● **Recorded data**:
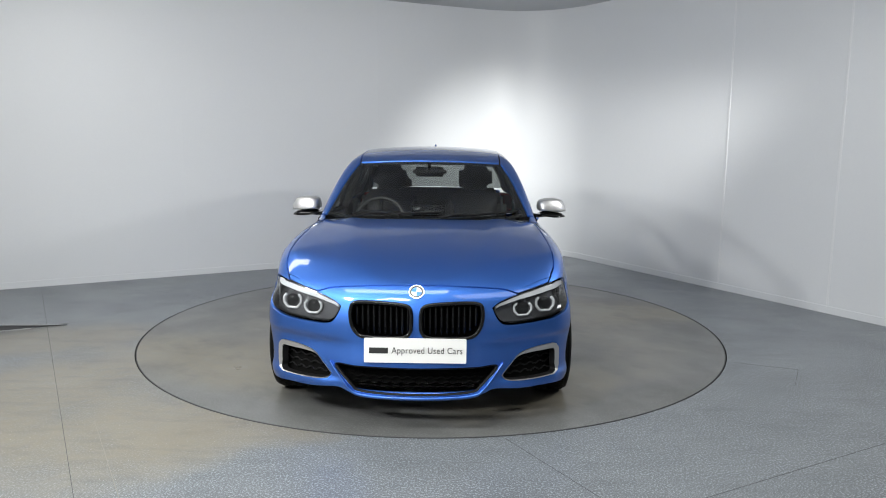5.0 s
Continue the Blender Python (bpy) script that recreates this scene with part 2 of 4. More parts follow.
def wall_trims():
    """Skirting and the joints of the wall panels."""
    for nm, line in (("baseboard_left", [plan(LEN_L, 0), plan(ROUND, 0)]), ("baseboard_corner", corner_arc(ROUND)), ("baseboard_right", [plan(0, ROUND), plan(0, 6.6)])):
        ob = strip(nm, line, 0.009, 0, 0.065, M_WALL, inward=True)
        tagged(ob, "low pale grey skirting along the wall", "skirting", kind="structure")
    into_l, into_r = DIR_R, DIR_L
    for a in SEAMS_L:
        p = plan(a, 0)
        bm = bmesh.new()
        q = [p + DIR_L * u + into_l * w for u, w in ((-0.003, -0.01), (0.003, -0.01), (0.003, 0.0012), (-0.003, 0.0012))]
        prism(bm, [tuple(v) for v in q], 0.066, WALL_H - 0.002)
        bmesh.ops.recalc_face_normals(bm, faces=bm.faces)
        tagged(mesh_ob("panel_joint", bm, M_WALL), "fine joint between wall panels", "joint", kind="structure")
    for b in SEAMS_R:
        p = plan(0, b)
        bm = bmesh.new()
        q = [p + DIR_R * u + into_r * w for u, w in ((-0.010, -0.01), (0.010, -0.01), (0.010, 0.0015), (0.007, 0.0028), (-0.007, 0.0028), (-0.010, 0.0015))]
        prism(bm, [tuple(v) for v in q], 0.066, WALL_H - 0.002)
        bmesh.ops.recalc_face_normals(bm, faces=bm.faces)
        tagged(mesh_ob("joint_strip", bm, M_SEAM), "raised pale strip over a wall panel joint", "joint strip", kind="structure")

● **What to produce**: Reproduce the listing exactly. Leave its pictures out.

● **Solution below**:
5.0 s
Continue the Blender Python (bpy) script that recreates this scene with part 2 of 4. More parts follow.
def wall_trims():
    """Skirting and the joints of the wall panels."""
    for nm, line in (("baseboard_left", [plan(LEN_L, 0), plan(ROUND, 0)]), ("baseboard_corner", corner_arc(ROUND)), ("baseboard_right", [plan(0, ROUND), plan(0, 6.6)])):
        ob = strip(nm, line, 0.009, 0, 0.065, M_WALL, inward=True)
        tagged(ob, "low pale grey skirting along the wall", "skirting", kind="structure")
    into_l, into_r = DIR_R, DIR_L
    for a in SEAMS_L:
        p = plan(a, 0)
        bm = bmesh.new()
        q = [p + DIR_L * u + into_l * w for u, w in ((-0.003, -0.01), (0.003, -0.01), (0.003, 0.0012), (-0.003, 0.0012))]
        prism(bm, [tuple(v) for v in q], 0.066, WALL_H - 0.002)
        bmesh.ops.recalc_face_normals(bm, faces=bm.faces)
        tagged(mesh_ob("panel_joint", bm, M_WALL), "fine joint between wall panels", "joint", kind="structure")
    for b in SEAMS_R:
        p = plan(0, b)
        bm = bmesh.new()
        q = [p + DIR_R * u + into_r * w for u, w in ((-0.010, -0.01), (0.010, -0.01), (0.010, 0.0015), (0.007, 0.0028), (-0.007, 0.0028), (-0.010, 0.0015))]
        prism(bm, [tuple(v) for v in q], 0.066, WALL_H - 0.002)
        bmesh.ops.recalc_face_normals(bm, faces=bm.faces)
        tagged(mesh_ob("joint_strip", bm, M_SEAM), "raised pale strip over a wall panel joint", "joint strip", kind="structure")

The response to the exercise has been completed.